Not Sufficient For Completion

The following do not count as successful transcript acquisition:

show notes
chapter markers
episode descriptions
comments
internal IDs such as transcriptMediaId
evidence that a transcript may exist internally
partial visible transcript snippets

If only these are available, continue to media download and ASR fallback.
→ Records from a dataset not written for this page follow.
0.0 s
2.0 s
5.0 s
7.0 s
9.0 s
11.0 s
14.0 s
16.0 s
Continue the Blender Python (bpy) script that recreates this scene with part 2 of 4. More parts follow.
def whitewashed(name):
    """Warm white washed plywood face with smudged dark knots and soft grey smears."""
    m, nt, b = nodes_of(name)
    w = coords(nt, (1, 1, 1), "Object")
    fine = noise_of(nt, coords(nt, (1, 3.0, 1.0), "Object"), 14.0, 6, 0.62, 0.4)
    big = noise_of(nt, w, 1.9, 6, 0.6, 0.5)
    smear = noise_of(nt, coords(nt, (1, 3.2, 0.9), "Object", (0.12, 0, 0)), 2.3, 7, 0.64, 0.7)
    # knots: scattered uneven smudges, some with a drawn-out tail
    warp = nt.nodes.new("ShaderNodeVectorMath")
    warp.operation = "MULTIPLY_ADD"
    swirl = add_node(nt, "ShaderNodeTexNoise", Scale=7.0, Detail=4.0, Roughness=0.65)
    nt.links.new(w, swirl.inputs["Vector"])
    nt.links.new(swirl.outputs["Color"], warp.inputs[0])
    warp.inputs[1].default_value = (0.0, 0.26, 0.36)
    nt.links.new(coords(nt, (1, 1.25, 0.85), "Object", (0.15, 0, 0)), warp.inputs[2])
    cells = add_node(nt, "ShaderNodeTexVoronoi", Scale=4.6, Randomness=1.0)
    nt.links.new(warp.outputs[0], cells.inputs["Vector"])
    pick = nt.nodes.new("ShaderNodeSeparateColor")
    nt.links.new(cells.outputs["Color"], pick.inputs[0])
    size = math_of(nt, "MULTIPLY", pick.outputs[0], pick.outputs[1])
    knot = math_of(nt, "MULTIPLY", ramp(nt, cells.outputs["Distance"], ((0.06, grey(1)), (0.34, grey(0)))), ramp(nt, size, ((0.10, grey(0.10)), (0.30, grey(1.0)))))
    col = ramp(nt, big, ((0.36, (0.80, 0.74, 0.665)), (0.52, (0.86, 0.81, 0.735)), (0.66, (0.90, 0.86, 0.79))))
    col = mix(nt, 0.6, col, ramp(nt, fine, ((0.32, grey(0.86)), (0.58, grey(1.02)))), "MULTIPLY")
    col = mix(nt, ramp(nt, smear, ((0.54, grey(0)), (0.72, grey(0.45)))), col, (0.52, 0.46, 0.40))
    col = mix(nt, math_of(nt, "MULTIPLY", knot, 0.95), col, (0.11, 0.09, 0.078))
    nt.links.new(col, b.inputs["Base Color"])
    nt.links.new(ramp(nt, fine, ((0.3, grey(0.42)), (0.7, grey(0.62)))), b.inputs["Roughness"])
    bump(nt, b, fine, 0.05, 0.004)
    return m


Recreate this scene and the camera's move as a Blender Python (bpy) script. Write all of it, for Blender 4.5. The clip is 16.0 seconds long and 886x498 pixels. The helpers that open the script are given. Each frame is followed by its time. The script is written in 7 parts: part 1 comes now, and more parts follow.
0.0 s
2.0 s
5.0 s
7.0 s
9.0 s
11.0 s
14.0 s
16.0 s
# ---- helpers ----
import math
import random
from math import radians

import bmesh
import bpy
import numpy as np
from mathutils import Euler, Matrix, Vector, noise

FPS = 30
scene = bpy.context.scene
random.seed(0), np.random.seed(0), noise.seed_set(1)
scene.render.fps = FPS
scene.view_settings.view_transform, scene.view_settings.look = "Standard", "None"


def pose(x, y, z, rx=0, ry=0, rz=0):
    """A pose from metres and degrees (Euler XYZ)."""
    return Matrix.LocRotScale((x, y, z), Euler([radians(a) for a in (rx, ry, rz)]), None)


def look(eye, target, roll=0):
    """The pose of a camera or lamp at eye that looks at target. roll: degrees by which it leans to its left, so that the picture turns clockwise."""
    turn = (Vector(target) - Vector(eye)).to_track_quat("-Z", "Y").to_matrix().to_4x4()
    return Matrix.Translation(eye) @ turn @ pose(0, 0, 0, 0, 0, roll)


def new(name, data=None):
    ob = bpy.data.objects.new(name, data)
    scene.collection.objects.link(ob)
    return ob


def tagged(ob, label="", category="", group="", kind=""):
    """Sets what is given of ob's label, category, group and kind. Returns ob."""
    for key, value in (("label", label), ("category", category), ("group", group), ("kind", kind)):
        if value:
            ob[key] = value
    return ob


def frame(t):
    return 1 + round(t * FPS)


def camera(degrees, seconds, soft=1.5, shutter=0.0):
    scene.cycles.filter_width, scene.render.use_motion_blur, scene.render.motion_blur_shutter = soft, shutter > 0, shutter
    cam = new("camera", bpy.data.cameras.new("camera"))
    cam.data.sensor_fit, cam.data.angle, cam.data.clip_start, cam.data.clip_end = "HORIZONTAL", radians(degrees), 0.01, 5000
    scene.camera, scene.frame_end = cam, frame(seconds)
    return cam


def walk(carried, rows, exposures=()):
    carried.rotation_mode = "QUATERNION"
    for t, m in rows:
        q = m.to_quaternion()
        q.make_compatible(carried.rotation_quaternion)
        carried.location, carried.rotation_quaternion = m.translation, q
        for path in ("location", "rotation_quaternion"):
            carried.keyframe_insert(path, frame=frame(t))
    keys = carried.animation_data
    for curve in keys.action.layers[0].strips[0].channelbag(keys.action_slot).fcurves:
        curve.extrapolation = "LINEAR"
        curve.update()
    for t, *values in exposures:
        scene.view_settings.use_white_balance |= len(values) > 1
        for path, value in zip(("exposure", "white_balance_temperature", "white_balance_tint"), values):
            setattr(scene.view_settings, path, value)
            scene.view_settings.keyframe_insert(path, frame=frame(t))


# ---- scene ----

Required Checklist For Media URLs

Before finalizing a response for a media URL, verify all of the following:

Did I obtain a full transcript body?
If not, did I attempt media download or extraction?
If media download or extraction was possible, did I run ASR?
If I did not run ASR, is there a concrete blocker preventing media access?
Am I relying only on show notes, metadata, or comments? If yes, the workflow is not complete unless the user explicitly requested summary-only output.

Pre-Final Checklist

Before finalizing, verify all of the following:

Is the response written in the correct output language?
If the user message was only a bare URL or file, did I choose the source's dominant language rather than a translated metadata language?
Is the in-chat analysis above the long-form minimum bar when the source is long-form?
Did I explain the structure of the source, not just list topics?
Did I synthesize claims across multiple sections or chapters?
Did I include strengths, weaknesses, uncertainties, and implications?
Did I identify the source's central argument rather than merely its visible topics?
Did I explain what is genuinely insightful, contested, or strategically framed here, rather than just what was mentioned?
If someone read only my response, would they understand the deeper logic of the source rather than just its table of contents?
Am I relying on transcript files instead of the response body? If yes, expand the response.

References

Read references/workflow.md for the acquisition decision tree and output policy.
Read references/invocation-examples.md for reusable prompt templates.
Read references/transcript-cleaning.md when cleaning ASR-heavy transcripts.
Read references/speaker-segmentation.md when the content is multi-speaker.
Read references/insight-template.md before writing the final analysis.

Skill Layout

SKILL.md
- The routing logic and operating rules.
agents/openai.yaml
- UI-facing metadata only.
scripts/
- Deterministic local helpers for runtime bootstrap and transcription.
references/
- Guidance for cleanup, segmentation, output shape, and example invocations.
runtime/
- Skill-managed runtime state created on demand.
- bin/ for local executables
- models/ for ggml models
- cache/ for downloads and reusable fetches
- src/ for locally built tool sources when needed
- work/ for temporary files and smoke-test artifacts

Runtime Notes

This skill is designed to feel self-contained.
The first run may bootstrap local runtime dependencies into runtime/.
Prefer reusing the skill-local runtime after bootstrap instead of depending on ambient system state.
Prefer writing user-facing deliverables into the current workspace or a user-requested path, not into runtime/, unless the artifact is explicitly internal.
Treat runtime/work/ and runtime/cache/ as reclaimable space.
scripts/maintain_runtime.sh runs automatically in bootstrap and whisper flows.
By default it warns at 1536MB and auto-cleans runtime/cache/ and runtime/work/ at 2048MB.
Override thresholds with CONTENT_INSIGHT_RUNTIME_WARN_MB and CONTENT_INSIGHT_RUNTIME_CLEAN_MB.
Use scripts/runtime_status.sh before or after large jobs when size matters.
Use scripts/cleanup_runtime.sh after large jobs to clear temporary files.